Calculate how many lines in the following records hold the word "this", and report that number without comment.

━━━━━ Extracted material

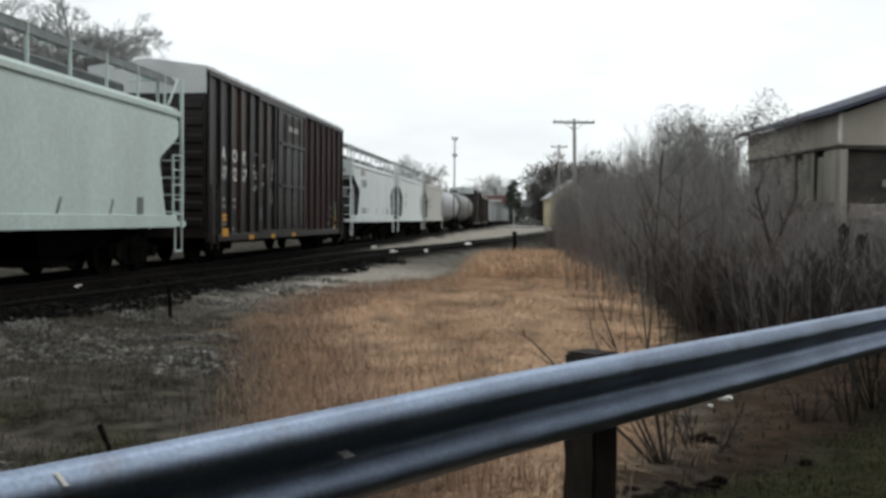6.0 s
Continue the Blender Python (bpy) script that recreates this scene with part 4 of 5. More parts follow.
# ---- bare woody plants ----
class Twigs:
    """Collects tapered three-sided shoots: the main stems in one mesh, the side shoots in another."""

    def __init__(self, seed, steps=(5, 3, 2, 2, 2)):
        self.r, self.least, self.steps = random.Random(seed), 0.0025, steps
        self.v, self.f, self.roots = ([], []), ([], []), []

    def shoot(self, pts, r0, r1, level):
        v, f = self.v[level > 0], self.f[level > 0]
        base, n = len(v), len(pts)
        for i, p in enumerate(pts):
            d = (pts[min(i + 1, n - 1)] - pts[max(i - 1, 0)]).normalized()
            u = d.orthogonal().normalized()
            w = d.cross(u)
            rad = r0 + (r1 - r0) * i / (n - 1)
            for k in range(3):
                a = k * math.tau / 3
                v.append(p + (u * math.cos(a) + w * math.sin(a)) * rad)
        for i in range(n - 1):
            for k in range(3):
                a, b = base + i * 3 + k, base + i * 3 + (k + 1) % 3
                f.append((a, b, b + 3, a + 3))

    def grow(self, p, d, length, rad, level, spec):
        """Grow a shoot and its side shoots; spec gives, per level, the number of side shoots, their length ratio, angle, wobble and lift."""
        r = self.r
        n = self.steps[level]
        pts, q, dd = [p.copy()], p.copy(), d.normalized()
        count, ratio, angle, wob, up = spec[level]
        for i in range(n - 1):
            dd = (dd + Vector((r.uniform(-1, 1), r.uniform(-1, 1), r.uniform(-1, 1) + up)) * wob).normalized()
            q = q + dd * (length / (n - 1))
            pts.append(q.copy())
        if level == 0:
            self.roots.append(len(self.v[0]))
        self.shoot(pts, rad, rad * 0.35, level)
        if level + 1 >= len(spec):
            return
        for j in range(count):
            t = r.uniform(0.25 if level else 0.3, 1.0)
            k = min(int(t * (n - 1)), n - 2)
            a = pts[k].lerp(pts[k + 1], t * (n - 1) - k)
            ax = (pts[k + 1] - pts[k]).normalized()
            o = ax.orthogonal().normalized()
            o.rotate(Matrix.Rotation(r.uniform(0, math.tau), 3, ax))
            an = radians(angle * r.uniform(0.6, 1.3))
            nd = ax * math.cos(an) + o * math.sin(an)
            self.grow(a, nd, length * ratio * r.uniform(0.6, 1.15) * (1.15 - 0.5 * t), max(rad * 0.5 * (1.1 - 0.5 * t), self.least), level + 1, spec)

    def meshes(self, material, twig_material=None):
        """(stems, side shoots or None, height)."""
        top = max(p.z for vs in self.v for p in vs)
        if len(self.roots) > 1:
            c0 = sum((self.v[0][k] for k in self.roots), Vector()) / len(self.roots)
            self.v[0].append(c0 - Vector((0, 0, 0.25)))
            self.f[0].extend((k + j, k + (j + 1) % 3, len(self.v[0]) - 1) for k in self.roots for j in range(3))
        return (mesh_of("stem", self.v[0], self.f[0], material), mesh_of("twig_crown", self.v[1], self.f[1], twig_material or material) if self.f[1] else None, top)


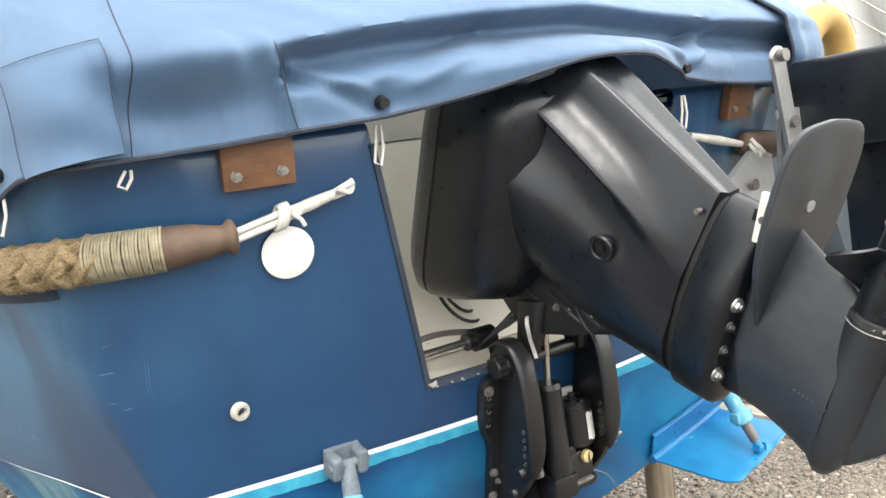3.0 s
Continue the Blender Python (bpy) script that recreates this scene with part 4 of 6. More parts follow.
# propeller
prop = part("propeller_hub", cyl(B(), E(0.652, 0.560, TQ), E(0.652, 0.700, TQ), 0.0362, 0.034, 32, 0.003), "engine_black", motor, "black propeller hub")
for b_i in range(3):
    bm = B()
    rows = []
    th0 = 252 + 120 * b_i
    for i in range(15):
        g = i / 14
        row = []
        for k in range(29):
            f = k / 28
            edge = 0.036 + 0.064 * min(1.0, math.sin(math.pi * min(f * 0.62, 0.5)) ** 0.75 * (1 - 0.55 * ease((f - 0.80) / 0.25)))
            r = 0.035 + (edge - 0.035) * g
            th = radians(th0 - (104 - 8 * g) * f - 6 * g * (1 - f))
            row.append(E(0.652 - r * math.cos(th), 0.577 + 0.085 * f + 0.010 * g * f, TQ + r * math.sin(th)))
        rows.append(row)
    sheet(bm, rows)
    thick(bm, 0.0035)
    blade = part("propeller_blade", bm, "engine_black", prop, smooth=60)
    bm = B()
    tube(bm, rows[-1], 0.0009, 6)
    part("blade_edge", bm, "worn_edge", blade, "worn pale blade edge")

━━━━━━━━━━
━━━━━ Extracted material

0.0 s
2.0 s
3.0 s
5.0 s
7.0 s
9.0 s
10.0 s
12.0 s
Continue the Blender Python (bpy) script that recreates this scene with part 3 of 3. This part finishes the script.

━━━━━━━━━━
━━━━━ Extracted material

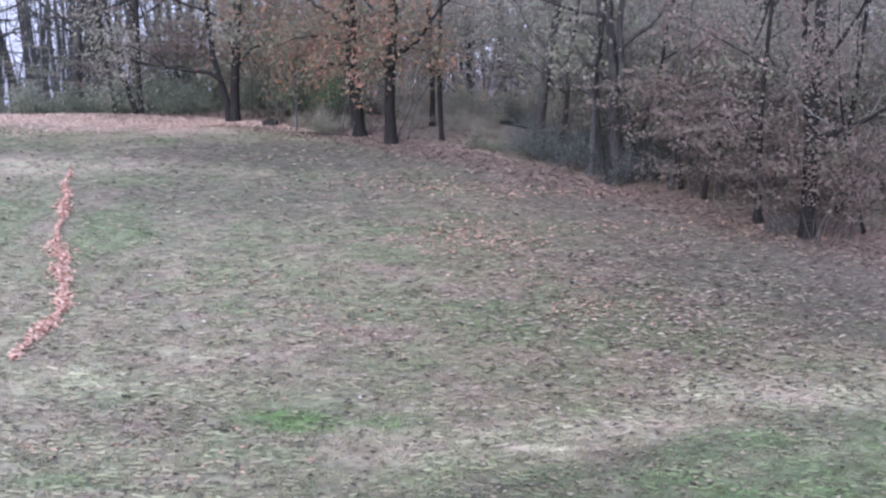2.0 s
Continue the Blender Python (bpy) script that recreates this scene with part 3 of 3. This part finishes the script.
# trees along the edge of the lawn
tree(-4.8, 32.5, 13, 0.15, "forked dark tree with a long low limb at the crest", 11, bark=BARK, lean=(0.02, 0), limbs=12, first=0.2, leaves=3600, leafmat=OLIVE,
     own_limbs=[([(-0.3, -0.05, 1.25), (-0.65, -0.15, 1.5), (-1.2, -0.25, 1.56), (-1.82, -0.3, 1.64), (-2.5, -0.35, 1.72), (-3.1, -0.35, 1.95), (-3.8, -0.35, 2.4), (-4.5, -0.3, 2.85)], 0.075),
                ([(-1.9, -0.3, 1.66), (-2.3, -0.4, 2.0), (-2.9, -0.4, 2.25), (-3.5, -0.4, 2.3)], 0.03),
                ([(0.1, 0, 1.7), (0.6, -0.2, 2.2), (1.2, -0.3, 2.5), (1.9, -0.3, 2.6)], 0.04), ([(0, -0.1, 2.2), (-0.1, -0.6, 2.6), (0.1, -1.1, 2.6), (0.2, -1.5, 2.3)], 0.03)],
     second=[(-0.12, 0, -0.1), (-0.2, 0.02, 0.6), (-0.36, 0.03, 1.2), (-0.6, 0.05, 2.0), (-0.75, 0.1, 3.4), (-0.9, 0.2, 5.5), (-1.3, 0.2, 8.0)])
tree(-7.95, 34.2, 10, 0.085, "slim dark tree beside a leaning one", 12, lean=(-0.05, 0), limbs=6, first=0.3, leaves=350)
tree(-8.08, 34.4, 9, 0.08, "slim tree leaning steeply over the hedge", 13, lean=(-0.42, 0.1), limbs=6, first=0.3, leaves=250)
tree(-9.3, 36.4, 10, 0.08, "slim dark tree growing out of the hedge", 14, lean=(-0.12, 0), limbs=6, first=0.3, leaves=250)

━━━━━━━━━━

**Correct output**
4